> **EXERCISE AIM**:
Give the data below again exactly as it stands. Omit the pictures.

»»

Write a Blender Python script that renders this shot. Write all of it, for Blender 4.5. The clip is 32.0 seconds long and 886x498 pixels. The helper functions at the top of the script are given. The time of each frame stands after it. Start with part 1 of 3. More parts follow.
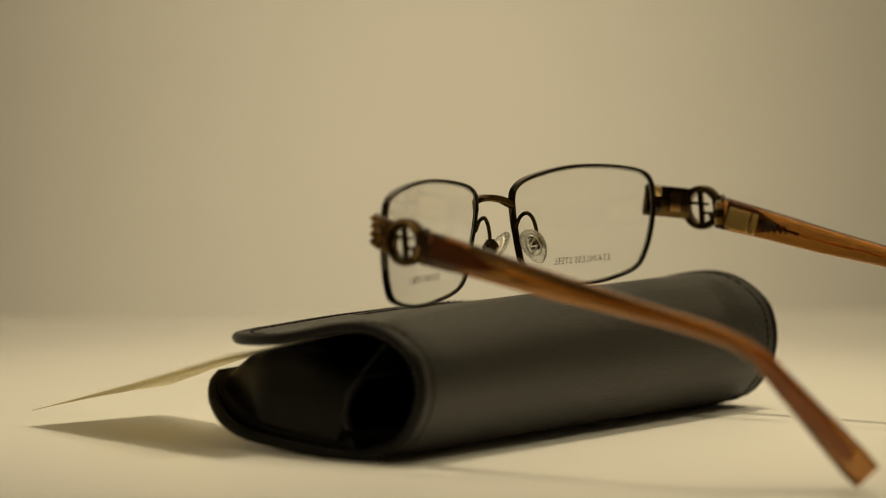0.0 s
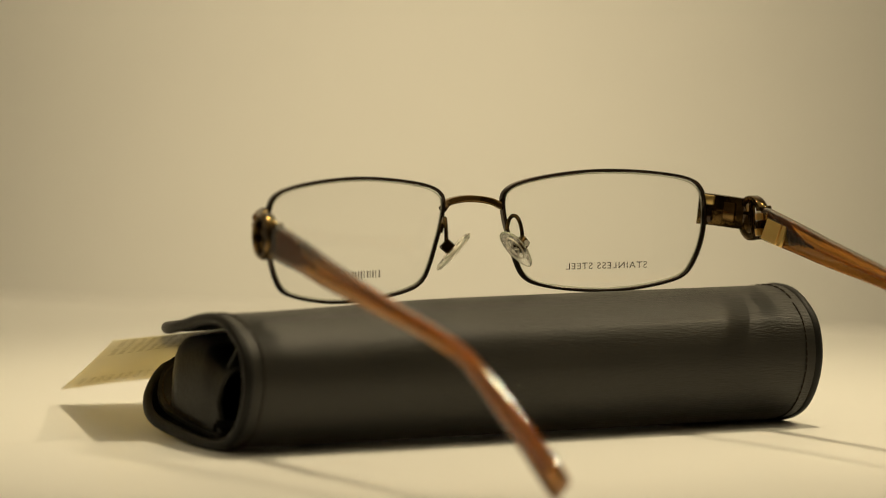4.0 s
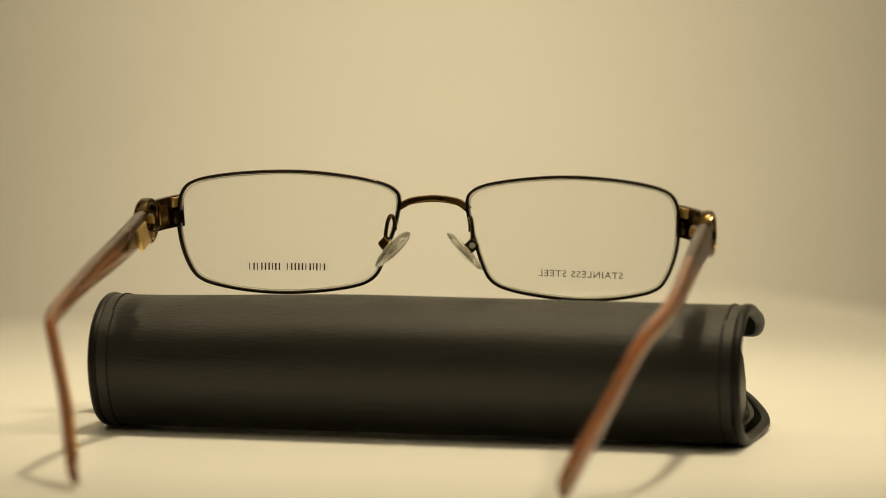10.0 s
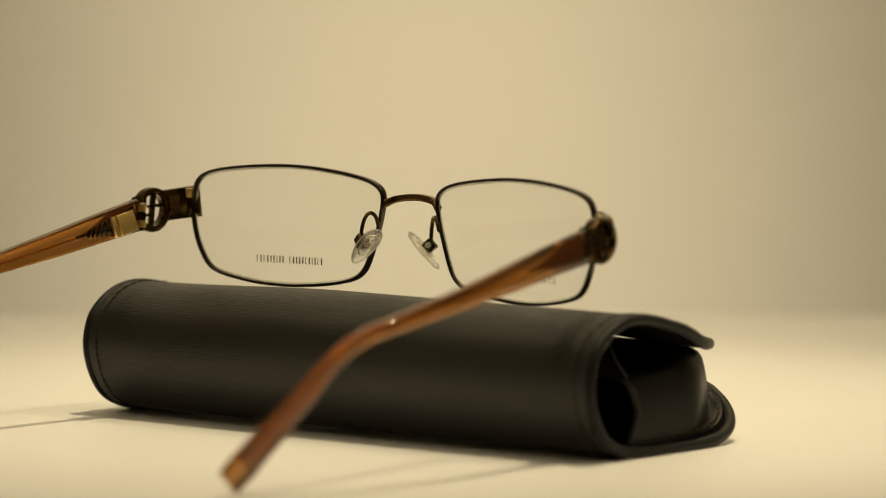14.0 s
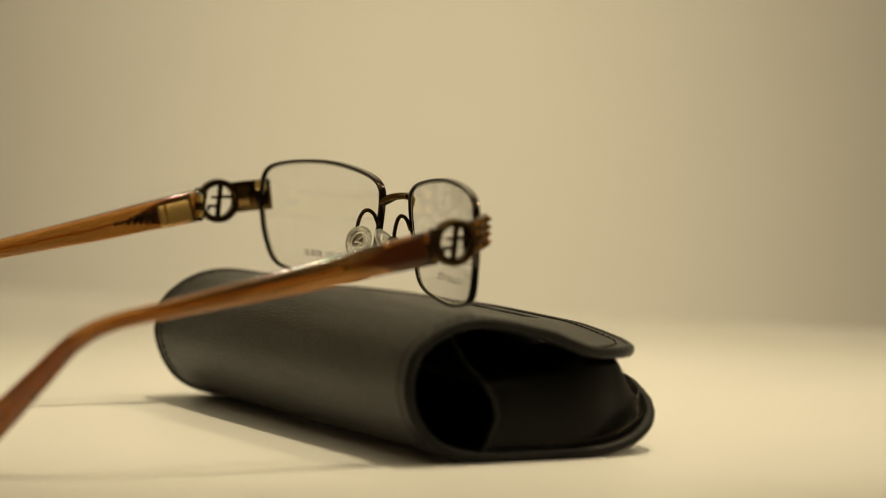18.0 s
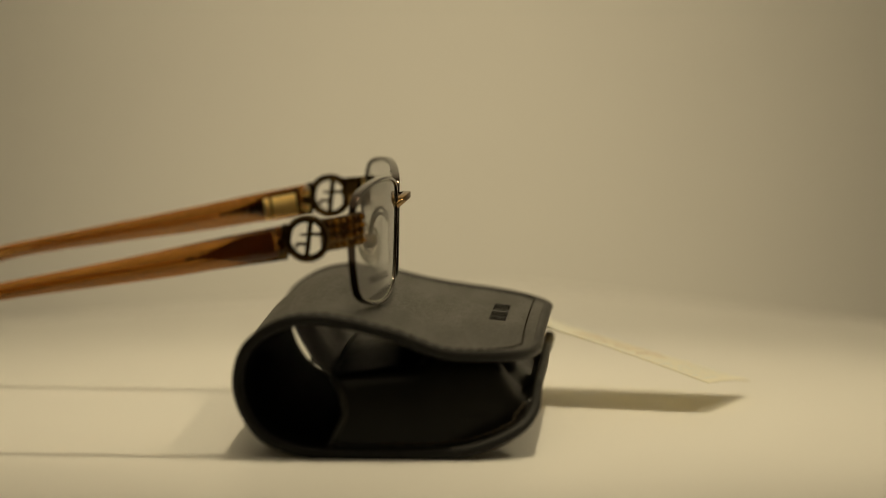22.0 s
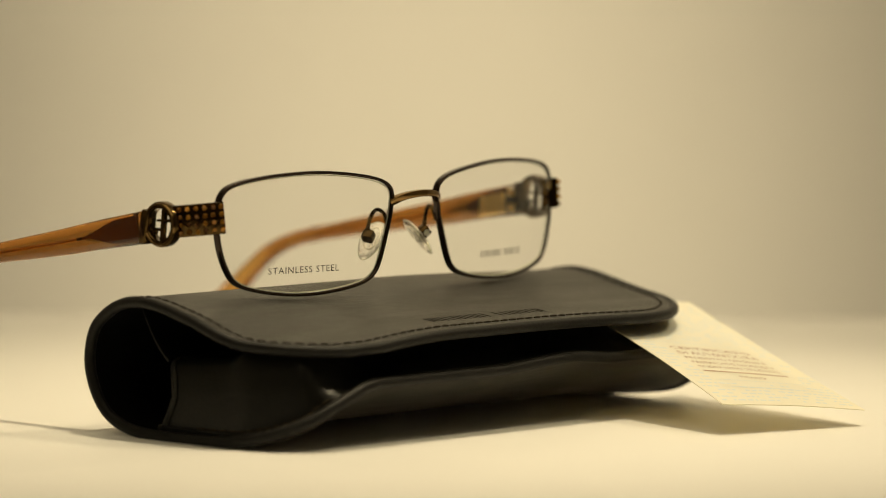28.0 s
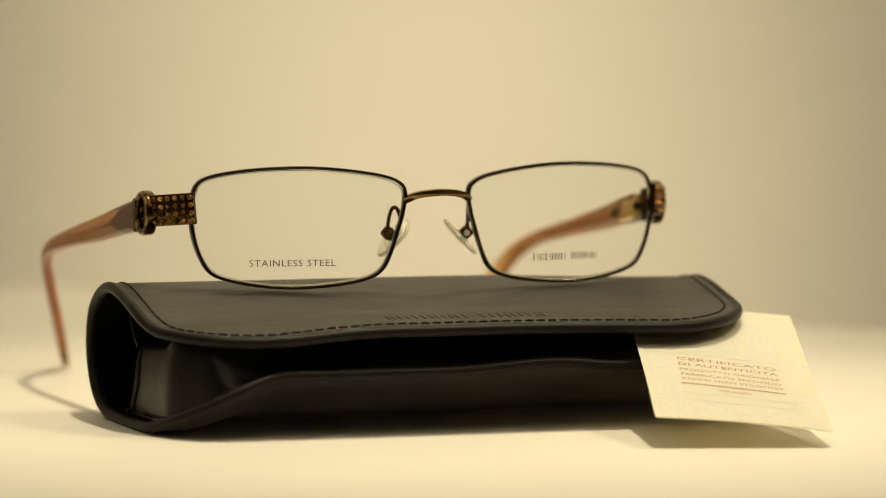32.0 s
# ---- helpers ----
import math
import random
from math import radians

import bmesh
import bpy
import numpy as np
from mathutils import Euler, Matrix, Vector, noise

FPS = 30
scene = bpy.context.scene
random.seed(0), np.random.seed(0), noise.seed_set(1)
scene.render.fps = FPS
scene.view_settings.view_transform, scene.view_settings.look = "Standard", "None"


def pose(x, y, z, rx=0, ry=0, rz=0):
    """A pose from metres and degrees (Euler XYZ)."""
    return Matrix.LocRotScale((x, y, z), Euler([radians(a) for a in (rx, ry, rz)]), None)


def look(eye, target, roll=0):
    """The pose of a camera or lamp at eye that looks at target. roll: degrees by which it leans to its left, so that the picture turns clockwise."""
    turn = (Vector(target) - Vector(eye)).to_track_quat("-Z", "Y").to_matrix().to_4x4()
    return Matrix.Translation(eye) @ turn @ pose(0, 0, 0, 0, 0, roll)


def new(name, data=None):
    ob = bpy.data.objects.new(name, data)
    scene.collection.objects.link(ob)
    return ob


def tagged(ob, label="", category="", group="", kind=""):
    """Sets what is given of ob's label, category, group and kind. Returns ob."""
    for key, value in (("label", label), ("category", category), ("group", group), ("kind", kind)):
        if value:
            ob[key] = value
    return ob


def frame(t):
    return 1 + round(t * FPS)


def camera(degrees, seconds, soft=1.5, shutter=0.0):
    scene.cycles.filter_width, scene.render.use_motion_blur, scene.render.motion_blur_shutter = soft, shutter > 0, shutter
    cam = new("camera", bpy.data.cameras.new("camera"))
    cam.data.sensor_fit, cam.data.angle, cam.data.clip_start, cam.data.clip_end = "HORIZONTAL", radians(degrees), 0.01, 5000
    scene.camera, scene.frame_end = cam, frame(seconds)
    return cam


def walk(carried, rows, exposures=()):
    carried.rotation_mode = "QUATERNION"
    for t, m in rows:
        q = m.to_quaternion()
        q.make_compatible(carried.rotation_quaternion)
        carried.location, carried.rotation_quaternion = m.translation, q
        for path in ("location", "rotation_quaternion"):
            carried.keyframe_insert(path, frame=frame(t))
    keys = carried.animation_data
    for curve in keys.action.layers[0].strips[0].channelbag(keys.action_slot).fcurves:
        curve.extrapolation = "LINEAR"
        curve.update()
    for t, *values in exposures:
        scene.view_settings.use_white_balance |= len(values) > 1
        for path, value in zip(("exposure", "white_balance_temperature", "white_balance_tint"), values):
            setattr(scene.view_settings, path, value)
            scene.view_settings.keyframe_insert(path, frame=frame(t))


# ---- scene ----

««

> **COMPLETED EXERCISE**:
Write a Blender Python script that renders this shot. Write all of it, for Blender 4.5. The clip is 32.0 seconds long and 886x498 pixels. The helper functions at the top of the script are given. The time of each frame stands after it. Start with part 1 of 3. More parts follow.
0.0 s
4.0 s
10.0 s
14.0 s
18.0 s
22.0 s
28.0 s
32.0 s
# ---- helpers ----
import math
import random
from math import radians

import bmesh
import bpy
import numpy as np
from mathutils import Euler, Matrix, Vector, noise

FPS = 30
scene = bpy.context.scene
random.seed(0), np.random.seed(0), noise.seed_set(1)
scene.render.fps = FPS
scene.view_settings.view_transform, scene.view_settings.look = "Standard", "None"


def pose(x, y, z, rx=0, ry=0, rz=0):
    """A pose from metres and degrees (Euler XYZ)."""
    return Matrix.LocRotScale((x, y, z), Euler([radians(a) for a in (rx, ry, rz)]), None)


def look(eye, target, roll=0):
    """The pose of a camera or lamp at eye that looks at target. roll: degrees by which it leans to its left, so that the picture turns clockwise."""
    turn = (Vector(target) - Vector(eye)).to_track_quat("-Z", "Y").to_matrix().to_4x4()
    return Matrix.Translation(eye) @ turn @ pose(0, 0, 0, 0, 0, roll)


def new(name, data=None):
    ob = bpy.data.objects.new(name, data)
    scene.collection.objects.link(ob)
    return ob


def tagged(ob, label="", category="", group="", kind=""):
    """Sets what is given of ob's label, category, group and kind. Returns ob."""
    for key, value in (("label", label), ("category", category), ("group", group), ("kind", kind)):
        if value:
            ob[key] = value
    return ob


def frame(t):
    return 1 + round(t * FPS)


def camera(degrees, seconds, soft=1.5, shutter=0.0):
    scene.cycles.filter_width, scene.render.use_motion_blur, scene.render.motion_blur_shutter = soft, shutter > 0, shutter
    cam = new("camera", bpy.data.cameras.new("camera"))
    cam.data.sensor_fit, cam.data.angle, cam.data.clip_start, cam.data.clip_end = "HORIZONTAL", radians(degrees), 0.01, 5000
    scene.camera, scene.frame_end = cam, frame(seconds)
    return cam


def walk(carried, rows, exposures=()):
    carried.rotation_mode = "QUATERNION"
    for t, m in rows:
        q = m.to_quaternion()
        q.make_compatible(carried.rotation_quaternion)
        carried.location, carried.rotation_quaternion = m.translation, q
        for path in ("location", "rotation_quaternion"):
            carried.keyframe_insert(path, frame=frame(t))
    keys = carried.animation_data
    for curve in keys.action.layers[0].strips[0].channelbag(keys.action_slot).fcurves:
        curve.extrapolation = "LINEAR"
        curve.update()
    for t, *values in exposures:
        scene.view_settings.use_white_balance |= len(values) > 1
        for path, value in zip(("exposure", "white_balance_temperature", "white_balance_tint"), values):
            setattr(scene.view_settings, path, value)
            scene.view_settings.keyframe_insert(path, frame=frame(t))


# ---- scene ----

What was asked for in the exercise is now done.